Many analysts have warned that the Damascus strike could finally push Iran and Hezbollah into a wider regional war they have so far avoided. That’s a risk Netanyahu was evidently ready to take. He might not be able to kill Hamas military leader Yehiya Sinwar in his tunnel hideout somewhere underneath Gaza. But he could target Zahedi in downtown Damascus.

Do these tactics truly provide greater security in the long run? That’s the issue Bergman examined in his book. He told his story partly through the eyes of Mossad chief Meir Dagan, who he said had engineered the killing of six of the 15 Iranian nuclear scientists on his target list. Dagan believed, according to Bergman, that assassination was “‘a lot more moral’ than waging all-out war.”
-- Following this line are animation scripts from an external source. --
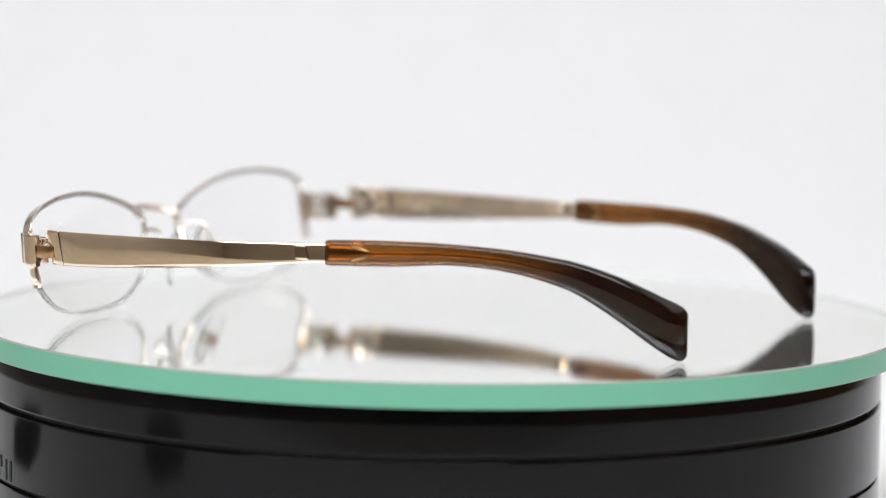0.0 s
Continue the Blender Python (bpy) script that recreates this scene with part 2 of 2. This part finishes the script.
def setting():
    # white paper sweep over the table and up behind it
    prof = [(-290, 0), (300, 0)]
    for k in range(1, 25):
        a = math.pi / 2 * k / 24
        prof.append((300 + 750 * math.sin(a), 620 * (1 - math.cos(a))))
    prof.append((1050, 1180))
    back = [(y + 2 * (z > 100), z - 2 * (z < 400)) for y, z in prof]
    bm = bmesh.new()
    loop = prof + back[::-1]
    loft([[mm(x, y, z + TABLE) for y, z in loop] for x in (-340, -90, 150, 430)], bm=bm)
    tagged(part("backdrop", bm, PAPER, sharp=60), "seamless white paper sweep behind the turntable", "backdrop", kind="structure")
    t = tagged(new("table"), "plain wooden table under the white paper", "table")
    part("tabletop", block((-170, 190, TABLE - 18), (1, 0, 0), (0, 1, 0), (0, 0, 1), 860, 900, 12, 3), TABLE_WOOD, t)
    for x in (-970, 630):
        for y in (-650, 1020):
            part("leg", block((x, y, -420), (1, 0, 0), (0, 1, 0), (0, 0, 1), 30, 30, 340, 3), TABLE_WOOD, t)

    # unseen black blocks, added to mirror as dark blotches in the glossy base
    for x, y in ((-214, 20), (-210, -148)):
        clip = tagged(new("reflected_block"), "low black block added out of view, mirrored in the turntable base", "clip", "clips on the paper")
        clip.location = mm(x, y, TABLE)
        part("block_main", block((0, 0, 5.2), (1, 0, 0), (0, 1, 0), (0, 0, 1), 20, 15, 5.2, 2.0), BLACK_MATT, clip)
        part("block_end", block((-22, 0, 3), (1, 0, 0), (0, 1, 0), (0, 0, 1), 2.5, 11, 2.9, 1), BLACK_MATT, clip)

    def slab(name, c, h, mat, label):
        tagged(part(name, block(c, (1, 0, 0), (0, 1, 0), (0, 0, 1), *h, 1), mat), label, name.split("_")[0], kind="structure")
    slab("floor", (-400, -300, -780), (1200, 1600, 20), FLOOR, "plain dark boarded floor")
    slab("ceiling", (-400, -300, 1300), (1200, 1600, 20), CEILING, "plain white ceiling")
    slab("wall_west", (-1500, -300, 260), (20, 1480, 1018), WALL_GREY, "plain beige grey wall")
    slab("wall_east", (760, -300, 260), (20, 1480, 1018), CEILING, "plain white wall")
    tagged(part("trim", block((728, -300, -240), (1, 0, 0), (0, 1, 0), (0, 0, 1), 10, 1478, 516, 2), WOOD), "brown wooden panelling on the wall", "trim", kind="structure")
    slab("wall_south", (-380, -1780, 260), (1098, 20, 1018), WALL_GREY, "plain beige grey wall")
    tagged(part("trim", block((150, -1750, 230), (1, 0, 0), (0, 1, 0), (0, 0, 1), 550, 8, 988, 3), WALL_DARK), "plain dark panel on the wall", "trim", kind="structure")
    slab("wall_north", (-380, 1180, 260), (1098, 20, 1018), CEILING, "plain white wall")


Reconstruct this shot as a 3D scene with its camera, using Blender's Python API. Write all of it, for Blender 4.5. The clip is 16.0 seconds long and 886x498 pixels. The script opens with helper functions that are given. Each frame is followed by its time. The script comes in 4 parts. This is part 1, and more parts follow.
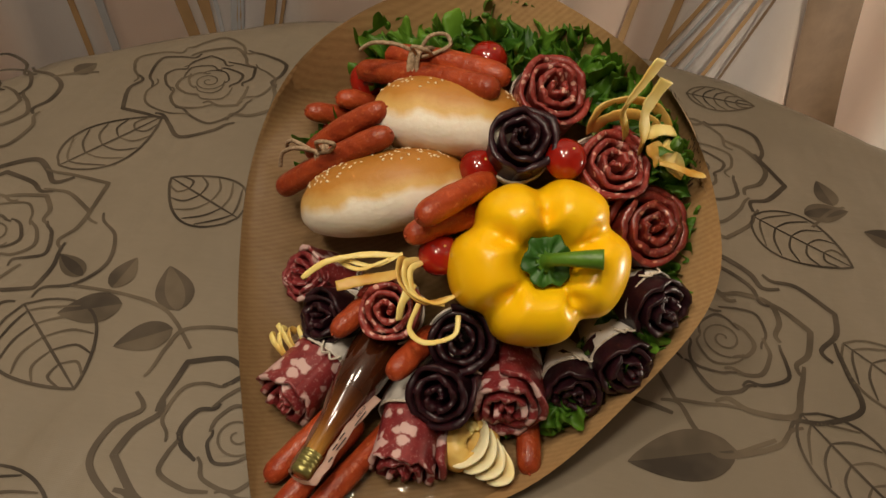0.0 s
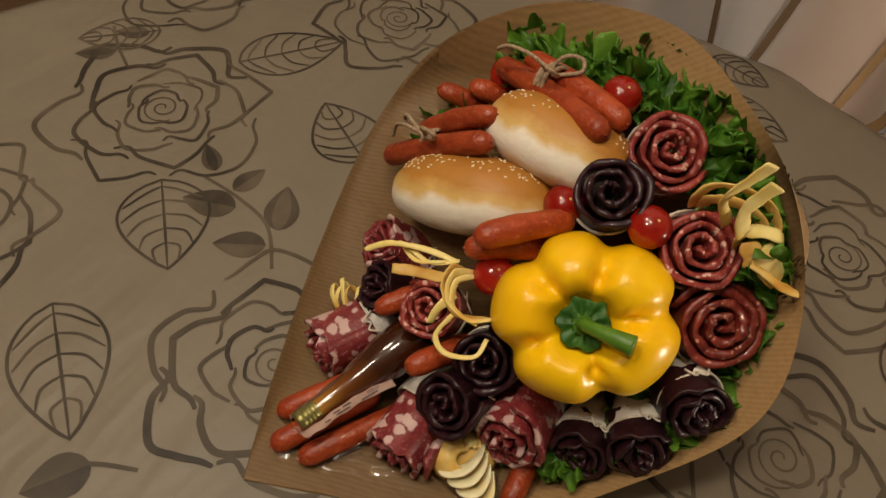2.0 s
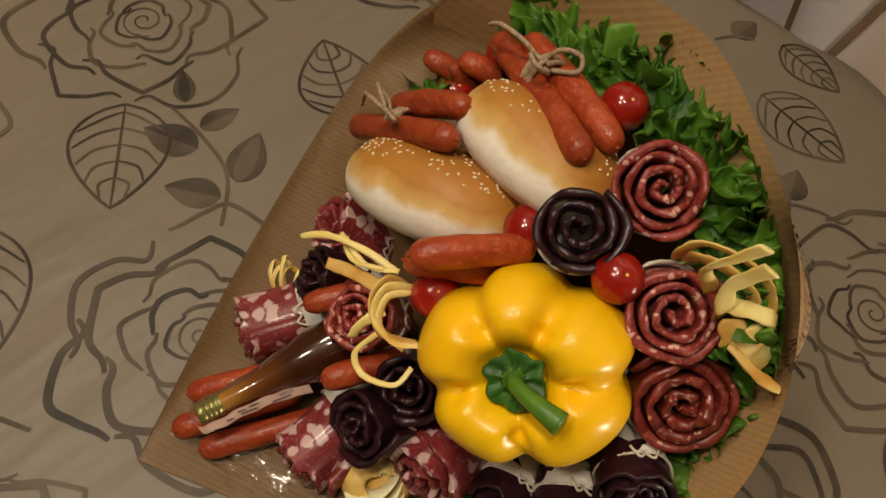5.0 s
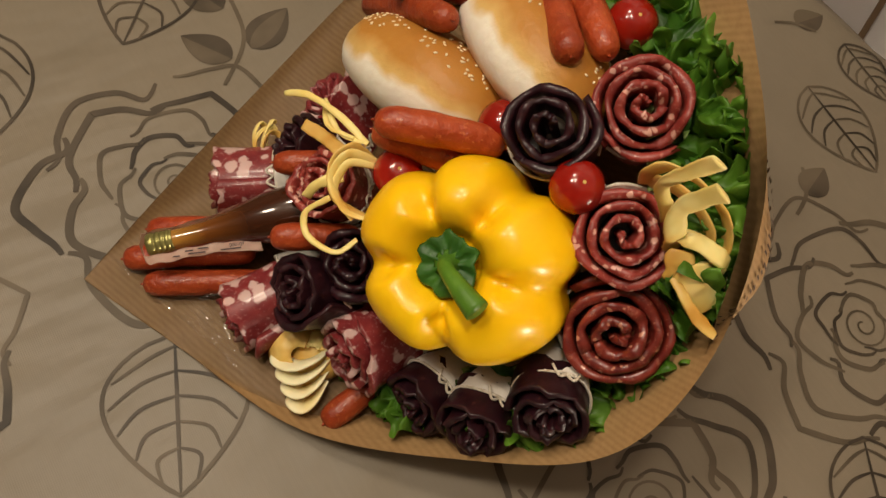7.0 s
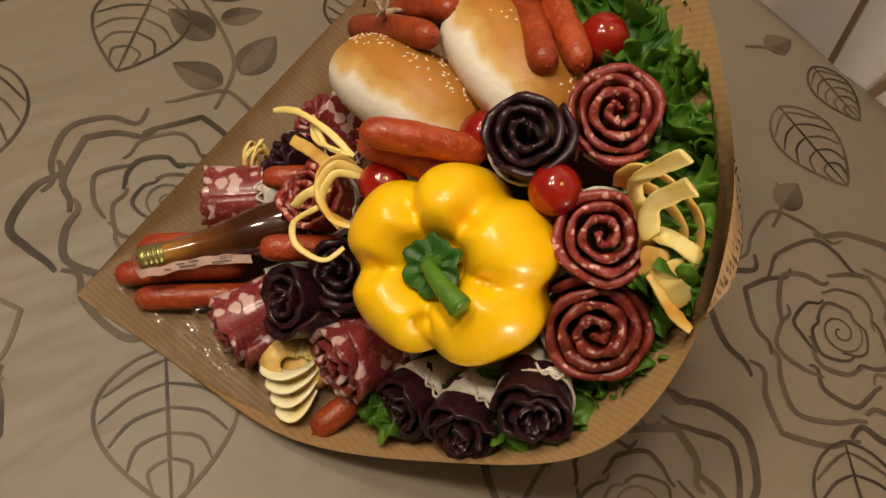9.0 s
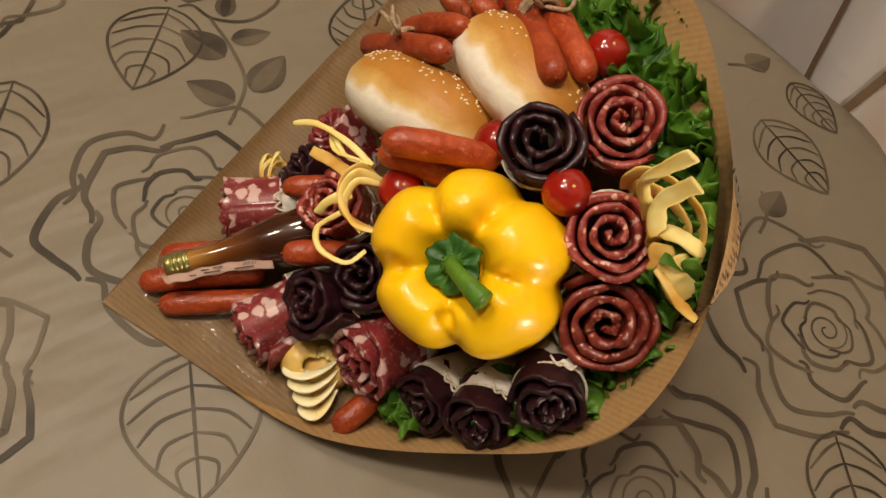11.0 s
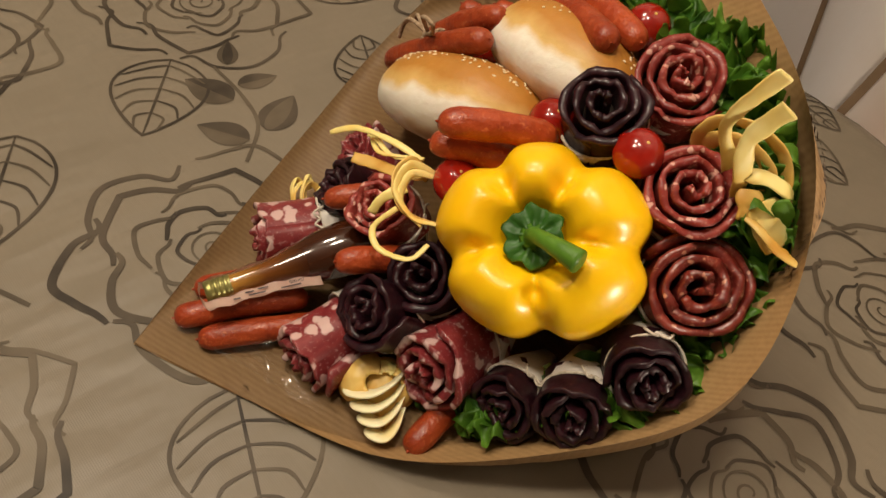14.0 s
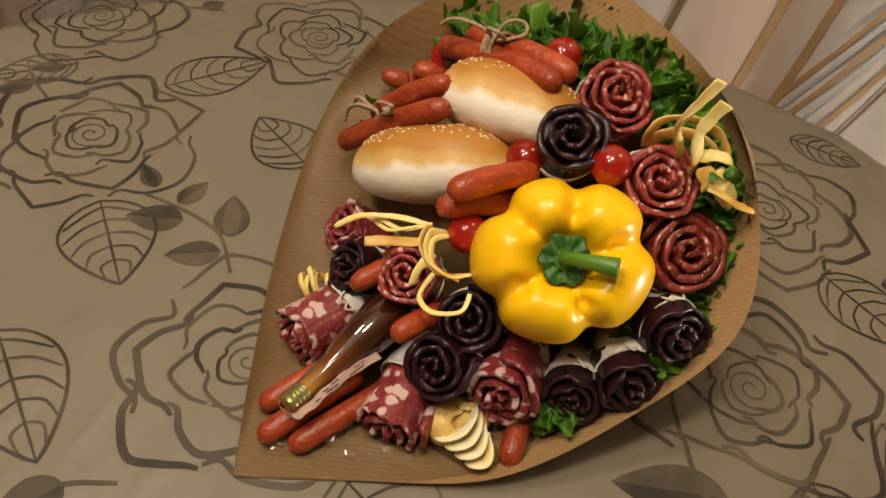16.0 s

But before his death in 2016, Dagan came to doubt that the hard edge of Israeli military power could, by itself, carve out the security Israel desired. As Bergman explained, Dagan concluded that Israel had achieved “a long string of impressive tactical successes, but also disastrous strategic failures.”

Dagan (along with many of Israel’s toughest military and intelligence chiefs) decided that the country’s security required a political settlement with the Palestinians through creation of a Palestinian state. Netanyahu has vehemently disagreed, then and now.

That brings us back to Monday’s other headline-making strike — what Israel says was the unintended assault on a three-vehicle convoy of the relief organization World Central Kitchen. Netanyahu described it as a “tragic case of our forces unintentionally hitting innocent people.”

Let’s assume Netanyahu’s characterization is accurate. Nations make terrible mistakes in war. Even so, the World Central Kitchen tragedy is part of a much larger pattern of Israel refusing to plan adequately for coordination of humanitarian assistance in Gaza — to make the safety of noncombatants a priority along with its effort to destroy Hamas.

Why is Israel only now, in the aftermath of this disaster, agreeing to a joint coordination center to plan humanitarian relief?

When Biden administration officials argue that Netanyahu doesn’t have a strategy for ending the Gaza war and stabilizing the region, they are thinking about this lack of foresight and planning. It isn’t simply that Palestinians need a safe and stable Gaza but that it’s essential in the long run for Israel, too.

Israel has a righteous cause in combating Hamas and its paymasters in Iran. But Monday’s events should remind us that enduring security doesn’t come through force of arms alone.